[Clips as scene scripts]
────────

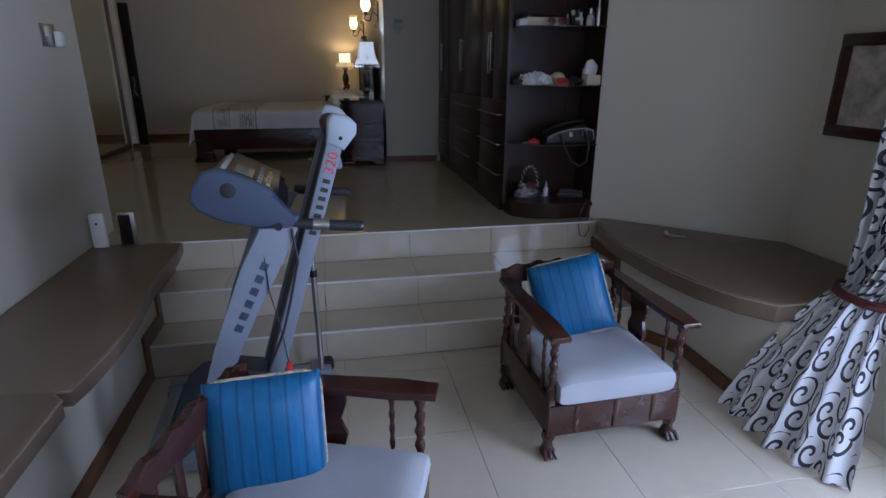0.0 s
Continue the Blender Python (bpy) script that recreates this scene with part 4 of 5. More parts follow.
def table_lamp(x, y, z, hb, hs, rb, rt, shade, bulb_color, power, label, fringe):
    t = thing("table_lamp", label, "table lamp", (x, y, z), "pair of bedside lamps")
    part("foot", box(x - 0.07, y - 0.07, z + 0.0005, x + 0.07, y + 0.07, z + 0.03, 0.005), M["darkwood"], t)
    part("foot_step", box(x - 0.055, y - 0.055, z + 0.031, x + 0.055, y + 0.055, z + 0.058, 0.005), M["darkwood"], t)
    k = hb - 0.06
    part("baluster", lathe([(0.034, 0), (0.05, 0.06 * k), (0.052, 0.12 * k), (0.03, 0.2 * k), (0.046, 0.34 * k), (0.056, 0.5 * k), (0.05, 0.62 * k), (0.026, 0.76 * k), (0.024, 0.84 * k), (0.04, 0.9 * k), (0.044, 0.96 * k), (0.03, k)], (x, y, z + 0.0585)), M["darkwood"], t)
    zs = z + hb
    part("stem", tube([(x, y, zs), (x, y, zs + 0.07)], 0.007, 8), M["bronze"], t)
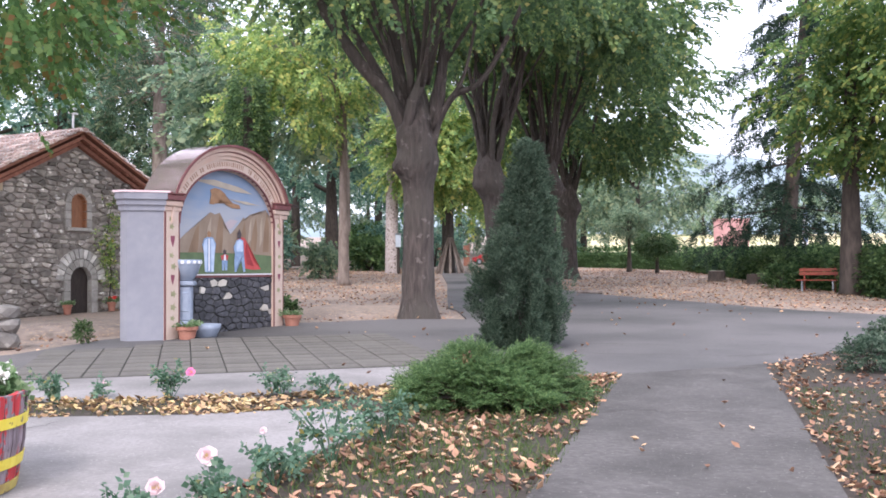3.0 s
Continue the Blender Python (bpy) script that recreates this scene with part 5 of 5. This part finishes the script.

────────

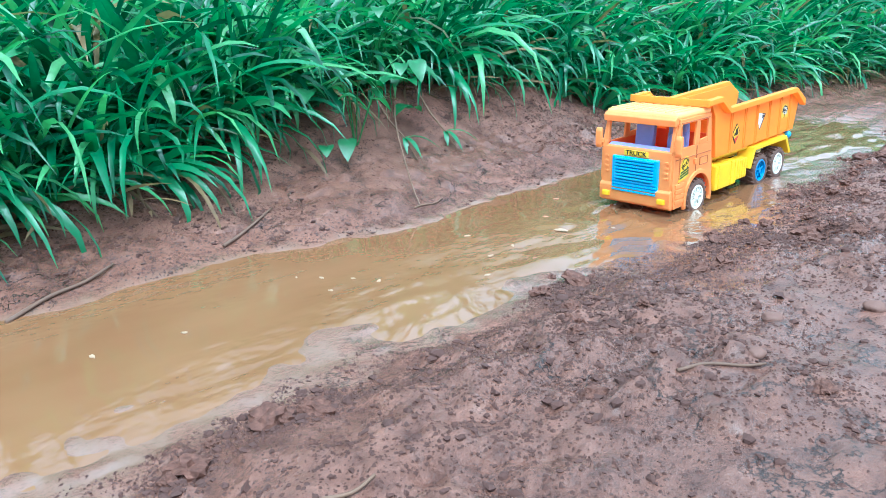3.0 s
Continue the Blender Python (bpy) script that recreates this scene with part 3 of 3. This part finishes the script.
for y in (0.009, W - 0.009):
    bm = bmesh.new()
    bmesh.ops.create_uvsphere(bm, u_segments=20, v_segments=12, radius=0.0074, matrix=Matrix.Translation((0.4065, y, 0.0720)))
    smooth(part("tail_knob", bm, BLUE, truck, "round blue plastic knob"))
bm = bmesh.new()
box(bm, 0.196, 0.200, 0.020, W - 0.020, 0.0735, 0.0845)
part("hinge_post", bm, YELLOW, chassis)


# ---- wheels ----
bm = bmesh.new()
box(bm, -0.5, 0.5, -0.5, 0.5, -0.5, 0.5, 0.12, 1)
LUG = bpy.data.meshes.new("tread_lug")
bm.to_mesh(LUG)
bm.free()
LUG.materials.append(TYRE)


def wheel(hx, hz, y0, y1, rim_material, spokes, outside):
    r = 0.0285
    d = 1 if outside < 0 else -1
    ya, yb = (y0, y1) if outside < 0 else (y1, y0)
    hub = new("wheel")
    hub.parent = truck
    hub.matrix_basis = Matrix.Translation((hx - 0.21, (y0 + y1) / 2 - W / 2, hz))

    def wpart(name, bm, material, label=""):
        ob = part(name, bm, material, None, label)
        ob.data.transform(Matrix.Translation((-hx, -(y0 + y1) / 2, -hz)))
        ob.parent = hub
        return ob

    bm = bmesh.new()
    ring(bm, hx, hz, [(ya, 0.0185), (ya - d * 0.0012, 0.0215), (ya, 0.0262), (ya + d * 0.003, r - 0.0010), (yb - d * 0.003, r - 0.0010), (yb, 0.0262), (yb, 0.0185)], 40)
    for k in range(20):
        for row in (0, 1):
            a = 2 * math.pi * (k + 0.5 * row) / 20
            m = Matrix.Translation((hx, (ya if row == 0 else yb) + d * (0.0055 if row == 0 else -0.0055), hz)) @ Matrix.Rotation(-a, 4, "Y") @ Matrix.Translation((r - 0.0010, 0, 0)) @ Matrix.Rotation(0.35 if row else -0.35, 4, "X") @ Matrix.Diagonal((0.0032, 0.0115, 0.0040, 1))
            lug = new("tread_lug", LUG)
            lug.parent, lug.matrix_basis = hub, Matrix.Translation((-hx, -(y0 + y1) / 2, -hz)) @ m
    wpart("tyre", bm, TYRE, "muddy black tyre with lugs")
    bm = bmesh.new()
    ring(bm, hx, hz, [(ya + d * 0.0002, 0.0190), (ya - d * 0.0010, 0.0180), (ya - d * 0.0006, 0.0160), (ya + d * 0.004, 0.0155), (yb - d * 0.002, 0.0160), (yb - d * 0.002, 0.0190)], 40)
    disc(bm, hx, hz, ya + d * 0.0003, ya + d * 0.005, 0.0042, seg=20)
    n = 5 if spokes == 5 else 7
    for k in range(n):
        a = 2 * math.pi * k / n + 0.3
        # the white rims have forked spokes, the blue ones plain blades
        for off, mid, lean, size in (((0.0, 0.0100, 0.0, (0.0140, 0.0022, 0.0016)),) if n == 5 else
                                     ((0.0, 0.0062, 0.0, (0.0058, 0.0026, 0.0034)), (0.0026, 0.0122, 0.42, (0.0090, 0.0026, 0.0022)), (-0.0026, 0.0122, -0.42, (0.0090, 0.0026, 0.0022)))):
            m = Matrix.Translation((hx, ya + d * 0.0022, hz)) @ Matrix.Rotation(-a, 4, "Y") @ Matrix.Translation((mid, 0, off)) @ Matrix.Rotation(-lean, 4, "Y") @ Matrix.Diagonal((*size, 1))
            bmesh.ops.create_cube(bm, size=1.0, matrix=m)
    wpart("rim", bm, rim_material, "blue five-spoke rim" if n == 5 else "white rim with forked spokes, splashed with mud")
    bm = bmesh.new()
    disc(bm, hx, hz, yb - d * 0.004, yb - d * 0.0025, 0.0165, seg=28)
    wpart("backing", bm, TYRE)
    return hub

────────

Work required =>
Transcribe precisely the lines between the one that contains "3. This part finishes the script." and the one that contains "LUG.materials.append(TYRE)", counting those two lines as part of the range.

Solved exercise =>
Continue the Blender Python (bpy) script that recreates this scene with part 3 of 3. This part finishes the script.
for y in (0.009, W - 0.009):
    bm = bmesh.new()
    bmesh.ops.create_uvsphere(bm, u_segments=20, v_segments=12, radius=0.0074, matrix=Matrix.Translation((0.4065, y, 0.0720)))
    smooth(part("tail_knob", bm, BLUE, truck, "round blue plastic knob"))
bm = bmesh.new()
box(bm, 0.196, 0.200, 0.020, W - 0.020, 0.0735, 0.0845)
part("hinge_post", bm, YELLOW, chassis)


# ---- wheels ----
bm = bmesh.new()
box(bm, -0.5, 0.5, -0.5, 0.5, -0.5, 0.5, 0.12, 1)
LUG = bpy.data.meshes.new("tread_lug")
bm.to_mesh(LUG)
bm.free()
LUG.materials.append(TYRE)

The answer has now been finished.